▸ **What is required**: Write out the material exactly, leaving every picture behind.

---

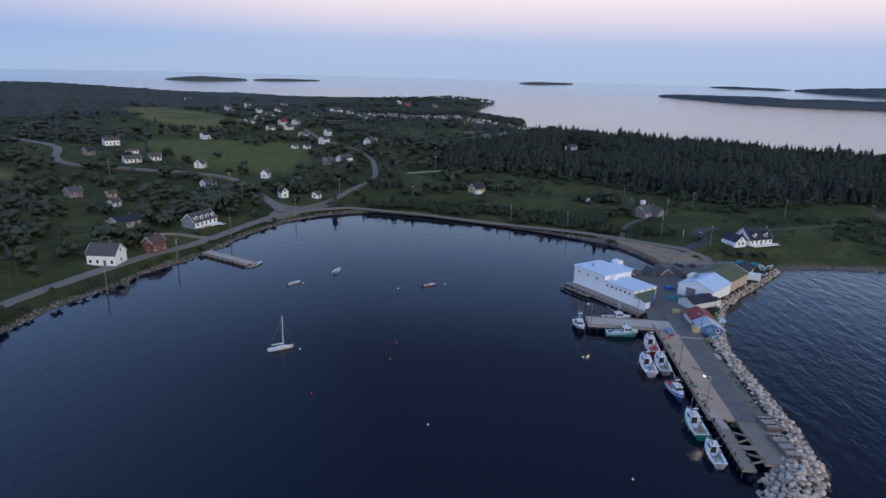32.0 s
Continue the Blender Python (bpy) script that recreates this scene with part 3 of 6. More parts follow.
land_patch("pavement", [(-190.5, 213), (-176, 221), (-161, 238), (-150, 244.5), (-136, 234.5), (-118, 236), (-105, 227), (-99, 213), (-99, 205), (-118, 205), (-142, 208), (-169, 205), (-186, 201)], 1.72, YARDROAD, "dark worn asphalt yard between the harbour buildings", 1.6)


def laid_patch(name, outline, low, cell, mat, label):
    """A loose surface that follows the land, but nowhere under a given height."""
    o = np.array(outline, float)
    bm, grid = bmesh.new(), {}

    def corner(i, j):
        if (i, j) not in grid:
            x, y = o[:, 0].min() + i * cell, o[:, 1].min() + j * cell
            grid[i, j] = bm.verts.new((x, y, max(low, gz(x, y) + 0.10)))
        return grid[i, j]

    for i in range(int(np.ptp(o[:, 0]) / cell) + 1):
        for j in range(int(np.ptp(o[:, 1]) / cell) + 1):
            x, y = o[:, 0].min() + (i + 0.5) * cell, o[:, 1].min() + (j + 0.5) * cell
            if inside(o, np.array(x), np.array(y)):
                bm.faces.new([corner(i + a, j + b) for a, b in ((0, 0), (1, 0), (1, 1), (0, 1))])
    edge = [e for e in bm.edges if e.is_boundary]
    r = bmesh.ops.extrude_edge_only(bm, edges=edge)
    bmesh.ops.translate(bm, verts=[v for v in r["geom"] if isinstance(v, bmesh.types.BMVert)], vec=(0, 0, -2.4))
    return tagged(link(bm, name, mat), label, "pavement", "", "structure")


laid_patch("pavement", [(-188, 401), (-172, 403), (-158, 402.5), (-143, 405), (-150, 411), (-157, 413), (-162, 418), (-164.5, 426), (-168.5, 426), (-172.5, 416), (-182, 408)], 1.5, 1.0, ASPHALT, "wide grey road junction beside the harbour")
laid_patch("pavement", [(-101.5, 273), (-104.6, 262), (-110.2, 250.5), (-116.8, 240.8), (-121, 236.3), (-119, 226), (-108, 219), (-103, 226), (-99, 236), (-97.2, 250), (-98.5, 266)], 1.95, 0.6, GRAVEL, "tan gravel lot between the road and the harbour")


# ---- buildings ----
WINDOWS = {}


def window(parent, x, y, z, w, h, rz=0, lit=False):
    """A framed window whose outer face looks along -y before the turn rz; pane as a sub-part."""
    key = (w, h)
    if key not in WINDOWS:
        bm = bmesh.new()
        o = [bm.verts.new((px, -0.06, pz)) for px, pz in ((-w / 2 - 0.1, -h / 2 - 0.12), (w / 2 + 0.1, -h / 2 - 0.12), (w / 2 + 0.1, h / 2 + 0.1), (-w / 2 - 0.1, h / 2 + 0.1))]
        i = [bm.verts.new((px, -0.06, pz)) for px, pz in ((-w / 2, -h / 2), (w / 2, -h / 2), (w / 2, h / 2), (-w / 2, h / 2))]
        for k in range(4):
            bm.faces.new((o[k], o[(k + 1) % 4], i[(k + 1) % 4], i[k]))
        e = bmesh.ops.extrude_face_region(bm, geom=bm.faces[:])
        bmesh.ops.translate(bm, verts=[v for v in e["geom"] if isinstance(v, bmesh.types.BMVert)], vec=(0, 0.12, 0))
        bmesh.ops.recalc_face_normals(bm, faces=bm.faces[:])
        f = bpy.data.meshes.new("window")
        bm.to_mesh(f), bm.free()
        f.materials.append(TRIM)
        bm = box((0, 0.01, 0), (w - 0.06, 0.05, h - 0.06))
        p = bpy.data.meshes.new("pane")
        bm.to_mesh(p), bm.free()
        p.materials.append(GLASS)
        WINDOWS[key] = (f, p)
    f, p = WINDOWS[key]
    ob = new("window", f)
    ob.parent = parent
    ob.matrix_basis = pose(x, y, z, 0, 0, rz)
    pane = new("pane", p)
    pane.parent = ob
    return ob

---

▸ **Solution to the exercise**:
32.0 s
Continue the Blender Python (bpy) script that recreates this scene with part 3 of 6. More parts follow.
land_patch("pavement", [(-190.5, 213), (-176, 221), (-161, 238), (-150, 244.5), (-136, 234.5), (-118, 236), (-105, 227), (-99, 213), (-99, 205), (-118, 205), (-142, 208), (-169, 205), (-186, 201)], 1.72, YARDROAD, "dark worn asphalt yard between the harbour buildings", 1.6)


def laid_patch(name, outline, low, cell, mat, label):
    """A loose surface that follows the land, but nowhere under a given height."""
    o = np.array(outline, float)
    bm, grid = bmesh.new(), {}

    def corner(i, j):
        if (i, j) not in grid:
            x, y = o[:, 0].min() + i * cell, o[:, 1].min() + j * cell
            grid[i, j] = bm.verts.new((x, y, max(low, gz(x, y) + 0.10)))
        return grid[i, j]

    for i in range(int(np.ptp(o[:, 0]) / cell) + 1):
        for j in range(int(np.ptp(o[:, 1]) / cell) + 1):
            x, y = o[:, 0].min() + (i + 0.5) * cell, o[:, 1].min() + (j + 0.5) * cell
            if inside(o, np.array(x), np.array(y)):
                bm.faces.new([corner(i + a, j + b) for a, b in ((0, 0), (1, 0), (1, 1), (0, 1))])
    edge = [e for e in bm.edges if e.is_boundary]
    r = bmesh.ops.extrude_edge_only(bm, edges=edge)
    bmesh.ops.translate(bm, verts=[v for v in r["geom"] if isinstance(v, bmesh.types.BMVert)], vec=(0, 0, -2.4))
    return tagged(link(bm, name, mat), label, "pavement", "", "structure")


laid_patch("pavement", [(-188, 401), (-172, 403), (-158, 402.5), (-143, 405), (-150, 411), (-157, 413), (-162, 418), (-164.5, 426), (-168.5, 426), (-172.5, 416), (-182, 408)], 1.5, 1.0, ASPHALT, "wide grey road junction beside the harbour")
laid_patch("pavement", [(-101.5, 273), (-104.6, 262), (-110.2, 250.5), (-116.8, 240.8), (-121, 236.3), (-119, 226), (-108, 219), (-103, 226), (-99, 236), (-97.2, 250), (-98.5, 266)], 1.95, 0.6, GRAVEL, "tan gravel lot between the road and the harbour")


# ---- buildings ----
WINDOWS = {}


def window(parent, x, y, z, w, h, rz=0, lit=False):
    """A framed window whose outer face looks along -y before the turn rz; pane as a sub-part."""
    key = (w, h)
    if key not in WINDOWS:
        bm = bmesh.new()
        o = [bm.verts.new((px, -0.06, pz)) for px, pz in ((-w / 2 - 0.1, -h / 2 - 0.12), (w / 2 + 0.1, -h / 2 - 0.12), (w / 2 + 0.1, h / 2 + 0.1), (-w / 2 - 0.1, h / 2 + 0.1))]
        i = [bm.verts.new((px, -0.06, pz)) for px, pz in ((-w / 2, -h / 2), (w / 2, -h / 2), (w / 2, h / 2), (-w / 2, h / 2))]
        for k in range(4):
            bm.faces.new((o[k], o[(k + 1) % 4], i[(k + 1) % 4], i[k]))
        e = bmesh.ops.extrude_face_region(bm, geom=bm.faces[:])
        bmesh.ops.translate(bm, verts=[v for v in e["geom"] if isinstance(v, bmesh.types.BMVert)], vec=(0, 0.12, 0))
        bmesh.ops.recalc_face_normals(bm, faces=bm.faces[:])
        f = bpy.data.meshes.new("window")
        bm.to_mesh(f), bm.free()
        f.materials.append(TRIM)
        bm = box((0, 0.01, 0), (w - 0.06, 0.05, h - 0.06))
        p = bpy.data.meshes.new("pane")
        bm.to_mesh(p), bm.free()
        p.materials.append(GLASS)
        WINDOWS[key] = (f, p)
    f, p = WINDOWS[key]
    ob = new("window", f)
    ob.parent = parent
    ob.matrix_basis = pose(x, y, z, 0, 0, rz)
    pane = new("pane", p)
    pane.parent = ob
    return ob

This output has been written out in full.